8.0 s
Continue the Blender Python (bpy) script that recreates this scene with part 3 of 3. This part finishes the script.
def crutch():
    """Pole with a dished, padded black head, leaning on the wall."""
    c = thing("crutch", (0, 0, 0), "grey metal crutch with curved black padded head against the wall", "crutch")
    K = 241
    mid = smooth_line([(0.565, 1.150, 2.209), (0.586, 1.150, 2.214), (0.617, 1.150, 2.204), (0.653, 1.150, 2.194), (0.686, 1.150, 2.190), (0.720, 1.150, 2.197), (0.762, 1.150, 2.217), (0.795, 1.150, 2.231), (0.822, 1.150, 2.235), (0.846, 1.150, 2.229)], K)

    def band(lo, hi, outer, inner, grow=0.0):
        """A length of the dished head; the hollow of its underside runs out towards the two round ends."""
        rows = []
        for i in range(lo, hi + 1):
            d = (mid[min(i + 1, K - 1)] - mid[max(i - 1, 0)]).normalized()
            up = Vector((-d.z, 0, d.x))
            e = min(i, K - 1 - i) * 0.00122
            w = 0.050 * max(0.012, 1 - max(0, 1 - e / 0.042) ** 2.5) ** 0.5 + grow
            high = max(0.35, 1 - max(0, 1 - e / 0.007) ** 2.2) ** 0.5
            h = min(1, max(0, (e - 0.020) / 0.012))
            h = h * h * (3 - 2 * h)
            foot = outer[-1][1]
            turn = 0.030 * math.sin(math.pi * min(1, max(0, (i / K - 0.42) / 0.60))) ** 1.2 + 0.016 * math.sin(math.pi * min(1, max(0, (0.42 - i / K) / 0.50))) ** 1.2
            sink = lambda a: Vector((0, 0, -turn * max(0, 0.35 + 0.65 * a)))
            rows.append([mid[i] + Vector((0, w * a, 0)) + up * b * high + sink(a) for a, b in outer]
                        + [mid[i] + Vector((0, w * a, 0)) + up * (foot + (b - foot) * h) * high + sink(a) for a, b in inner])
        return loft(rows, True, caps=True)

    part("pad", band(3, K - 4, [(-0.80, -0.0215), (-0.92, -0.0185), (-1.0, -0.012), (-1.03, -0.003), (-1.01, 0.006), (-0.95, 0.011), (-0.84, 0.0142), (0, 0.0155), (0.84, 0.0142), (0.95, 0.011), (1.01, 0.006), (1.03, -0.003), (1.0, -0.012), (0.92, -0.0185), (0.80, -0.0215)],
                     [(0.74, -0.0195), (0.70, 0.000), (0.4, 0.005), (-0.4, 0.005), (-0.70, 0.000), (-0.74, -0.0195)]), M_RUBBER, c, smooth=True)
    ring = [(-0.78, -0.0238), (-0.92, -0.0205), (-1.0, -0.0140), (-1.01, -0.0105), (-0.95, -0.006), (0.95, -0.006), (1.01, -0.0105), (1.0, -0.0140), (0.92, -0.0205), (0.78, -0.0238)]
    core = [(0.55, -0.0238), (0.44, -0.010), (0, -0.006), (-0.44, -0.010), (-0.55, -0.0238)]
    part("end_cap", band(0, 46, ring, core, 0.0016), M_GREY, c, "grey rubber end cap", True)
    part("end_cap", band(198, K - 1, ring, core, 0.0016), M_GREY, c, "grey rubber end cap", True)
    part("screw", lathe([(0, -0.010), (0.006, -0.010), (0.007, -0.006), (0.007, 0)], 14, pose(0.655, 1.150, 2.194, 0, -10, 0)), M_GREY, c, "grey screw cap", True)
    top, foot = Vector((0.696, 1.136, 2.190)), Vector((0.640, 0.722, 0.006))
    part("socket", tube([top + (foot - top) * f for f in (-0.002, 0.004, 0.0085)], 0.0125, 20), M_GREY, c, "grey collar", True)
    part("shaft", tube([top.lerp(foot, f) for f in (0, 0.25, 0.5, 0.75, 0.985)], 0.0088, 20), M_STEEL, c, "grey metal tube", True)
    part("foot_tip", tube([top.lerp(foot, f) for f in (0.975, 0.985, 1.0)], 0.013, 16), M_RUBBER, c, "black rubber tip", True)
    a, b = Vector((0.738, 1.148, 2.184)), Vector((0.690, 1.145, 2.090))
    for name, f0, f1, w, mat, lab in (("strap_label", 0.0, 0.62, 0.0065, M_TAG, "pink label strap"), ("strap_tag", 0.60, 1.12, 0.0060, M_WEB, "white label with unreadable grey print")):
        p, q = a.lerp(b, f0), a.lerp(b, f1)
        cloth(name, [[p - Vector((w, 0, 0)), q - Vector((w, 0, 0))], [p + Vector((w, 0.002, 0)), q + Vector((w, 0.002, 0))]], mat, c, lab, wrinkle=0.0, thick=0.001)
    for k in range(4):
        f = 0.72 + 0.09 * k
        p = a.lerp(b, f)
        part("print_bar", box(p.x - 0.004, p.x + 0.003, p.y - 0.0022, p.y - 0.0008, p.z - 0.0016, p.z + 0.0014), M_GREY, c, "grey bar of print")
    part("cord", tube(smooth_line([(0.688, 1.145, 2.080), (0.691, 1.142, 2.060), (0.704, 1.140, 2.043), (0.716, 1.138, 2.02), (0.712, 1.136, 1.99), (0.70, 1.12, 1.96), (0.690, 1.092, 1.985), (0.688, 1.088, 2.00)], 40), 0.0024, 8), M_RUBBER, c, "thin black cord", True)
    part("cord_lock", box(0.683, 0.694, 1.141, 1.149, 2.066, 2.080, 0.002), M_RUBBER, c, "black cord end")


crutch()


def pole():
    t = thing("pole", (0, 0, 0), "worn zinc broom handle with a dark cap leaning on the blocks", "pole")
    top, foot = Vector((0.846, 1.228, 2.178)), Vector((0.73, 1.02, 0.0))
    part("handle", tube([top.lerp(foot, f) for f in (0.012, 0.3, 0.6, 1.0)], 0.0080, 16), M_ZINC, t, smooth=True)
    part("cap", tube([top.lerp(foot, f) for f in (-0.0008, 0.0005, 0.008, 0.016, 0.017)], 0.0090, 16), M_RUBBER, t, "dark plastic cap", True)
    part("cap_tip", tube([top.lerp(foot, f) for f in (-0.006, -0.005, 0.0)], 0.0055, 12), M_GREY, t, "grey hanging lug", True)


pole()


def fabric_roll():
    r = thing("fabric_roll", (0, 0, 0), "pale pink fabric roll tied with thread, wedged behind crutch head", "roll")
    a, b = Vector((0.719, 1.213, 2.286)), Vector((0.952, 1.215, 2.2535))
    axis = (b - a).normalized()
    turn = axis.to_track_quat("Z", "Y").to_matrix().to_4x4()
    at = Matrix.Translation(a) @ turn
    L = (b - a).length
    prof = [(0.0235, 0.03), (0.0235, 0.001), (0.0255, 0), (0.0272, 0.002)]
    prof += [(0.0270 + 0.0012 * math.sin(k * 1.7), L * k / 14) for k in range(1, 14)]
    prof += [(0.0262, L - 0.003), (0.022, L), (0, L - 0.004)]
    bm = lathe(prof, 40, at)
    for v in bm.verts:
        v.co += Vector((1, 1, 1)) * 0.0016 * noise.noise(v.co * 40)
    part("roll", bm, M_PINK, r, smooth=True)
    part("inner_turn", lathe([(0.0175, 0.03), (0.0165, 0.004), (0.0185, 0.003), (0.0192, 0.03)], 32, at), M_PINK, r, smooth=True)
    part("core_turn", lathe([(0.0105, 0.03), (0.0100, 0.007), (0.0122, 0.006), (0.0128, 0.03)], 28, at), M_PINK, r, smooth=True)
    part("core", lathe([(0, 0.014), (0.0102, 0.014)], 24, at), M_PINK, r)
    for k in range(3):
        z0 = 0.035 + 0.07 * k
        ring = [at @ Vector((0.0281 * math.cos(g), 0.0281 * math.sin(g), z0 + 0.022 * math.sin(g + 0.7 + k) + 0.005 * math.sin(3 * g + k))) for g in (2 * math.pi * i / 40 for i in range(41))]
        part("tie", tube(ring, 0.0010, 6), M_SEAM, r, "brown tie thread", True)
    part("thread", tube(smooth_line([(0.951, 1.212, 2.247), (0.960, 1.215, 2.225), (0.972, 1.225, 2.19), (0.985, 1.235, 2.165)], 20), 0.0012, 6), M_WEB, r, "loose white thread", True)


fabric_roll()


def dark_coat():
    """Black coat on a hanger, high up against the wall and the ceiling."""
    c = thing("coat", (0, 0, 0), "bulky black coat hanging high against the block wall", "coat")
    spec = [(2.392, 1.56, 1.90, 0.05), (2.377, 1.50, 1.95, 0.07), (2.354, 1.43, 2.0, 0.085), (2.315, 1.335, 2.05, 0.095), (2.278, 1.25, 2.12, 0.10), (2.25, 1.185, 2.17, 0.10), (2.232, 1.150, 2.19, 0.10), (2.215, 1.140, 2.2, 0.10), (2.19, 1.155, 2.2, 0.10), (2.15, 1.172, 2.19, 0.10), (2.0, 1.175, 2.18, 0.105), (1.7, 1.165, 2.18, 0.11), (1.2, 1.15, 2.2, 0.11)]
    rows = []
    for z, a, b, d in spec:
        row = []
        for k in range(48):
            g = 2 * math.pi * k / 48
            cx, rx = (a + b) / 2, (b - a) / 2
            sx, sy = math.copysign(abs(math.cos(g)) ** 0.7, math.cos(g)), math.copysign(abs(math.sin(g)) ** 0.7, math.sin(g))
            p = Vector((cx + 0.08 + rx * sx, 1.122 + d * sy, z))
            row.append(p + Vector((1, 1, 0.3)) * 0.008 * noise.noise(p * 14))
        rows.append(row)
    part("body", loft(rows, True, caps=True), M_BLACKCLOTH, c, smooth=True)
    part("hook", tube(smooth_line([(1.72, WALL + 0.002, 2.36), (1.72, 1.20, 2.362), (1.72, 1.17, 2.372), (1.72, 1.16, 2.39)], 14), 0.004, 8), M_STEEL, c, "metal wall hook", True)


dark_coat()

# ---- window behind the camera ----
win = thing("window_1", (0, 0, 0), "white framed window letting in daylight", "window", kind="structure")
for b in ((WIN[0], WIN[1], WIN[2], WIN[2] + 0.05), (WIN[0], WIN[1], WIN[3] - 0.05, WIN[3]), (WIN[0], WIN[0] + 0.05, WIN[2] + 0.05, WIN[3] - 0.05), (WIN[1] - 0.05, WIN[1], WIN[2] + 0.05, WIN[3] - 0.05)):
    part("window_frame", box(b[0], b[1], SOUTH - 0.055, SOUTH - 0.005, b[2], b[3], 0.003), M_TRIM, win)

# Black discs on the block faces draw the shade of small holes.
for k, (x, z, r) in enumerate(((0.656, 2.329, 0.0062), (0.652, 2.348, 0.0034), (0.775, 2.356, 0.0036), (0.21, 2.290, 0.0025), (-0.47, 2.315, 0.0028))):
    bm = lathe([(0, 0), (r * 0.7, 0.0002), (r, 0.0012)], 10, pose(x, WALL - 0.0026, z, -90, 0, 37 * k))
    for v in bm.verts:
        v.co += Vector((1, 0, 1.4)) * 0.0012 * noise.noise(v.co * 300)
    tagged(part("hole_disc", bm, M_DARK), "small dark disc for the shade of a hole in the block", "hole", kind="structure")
※
• What is asked:
Take the lines above from the first through the one containing "return loft(rows, True, caps=True)" and reproduce them exactly; include nothing else.

• Expected answer:
8.0 s
Continue the Blender Python (bpy) script that recreates this scene with part 3 of 3. This part finishes the script.
def crutch():
    """Pole with a dished, padded black head, leaning on the wall."""
    c = thing("crutch", (0, 0, 0), "grey metal crutch with curved black padded head against the wall", "crutch")
    K = 241
    mid = smooth_line([(0.565, 1.150, 2.209), (0.586, 1.150, 2.214), (0.617, 1.150, 2.204), (0.653, 1.150, 2.194), (0.686, 1.150, 2.190), (0.720, 1.150, 2.197), (0.762, 1.150, 2.217), (0.795, 1.150, 2.231), (0.822, 1.150, 2.235), (0.846, 1.150, 2.229)], K)

    def band(lo, hi, outer, inner, grow=0.0):
        """A length of the dished head; the hollow of its underside runs out towards the two round ends."""
        rows = []
        for i in range(lo, hi + 1):
            d = (mid[min(i + 1, K - 1)] - mid[max(i - 1, 0)]).normalized()
            up = Vector((-d.z, 0, d.x))
            e = min(i, K - 1 - i) * 0.00122
            w = 0.050 * max(0.012, 1 - max(0, 1 - e / 0.042) ** 2.5) ** 0.5 + grow
            high = max(0.35, 1 - max(0, 1 - e / 0.007) ** 2.2) ** 0.5
            h = min(1, max(0, (e - 0.020) / 0.012))
            h = h * h * (3 - 2 * h)
            foot = outer[-1][1]
            turn = 0.030 * math.sin(math.pi * min(1, max(0, (i / K - 0.42) / 0.60))) ** 1.2 + 0.016 * math.sin(math.pi * min(1, max(0, (0.42 - i / K) / 0.50))) ** 1.2
            sink = lambda a: Vector((0, 0, -turn * max(0, 0.35 + 0.65 * a)))
            rows.append([mid[i] + Vector((0, w * a, 0)) + up * b * high + sink(a) for a, b in outer]
                        + [mid[i] + Vector((0, w * a, 0)) + up * (foot + (b - foot) * h) * high + sink(a) for a, b in inner])
        return loft(rows, True, caps=True)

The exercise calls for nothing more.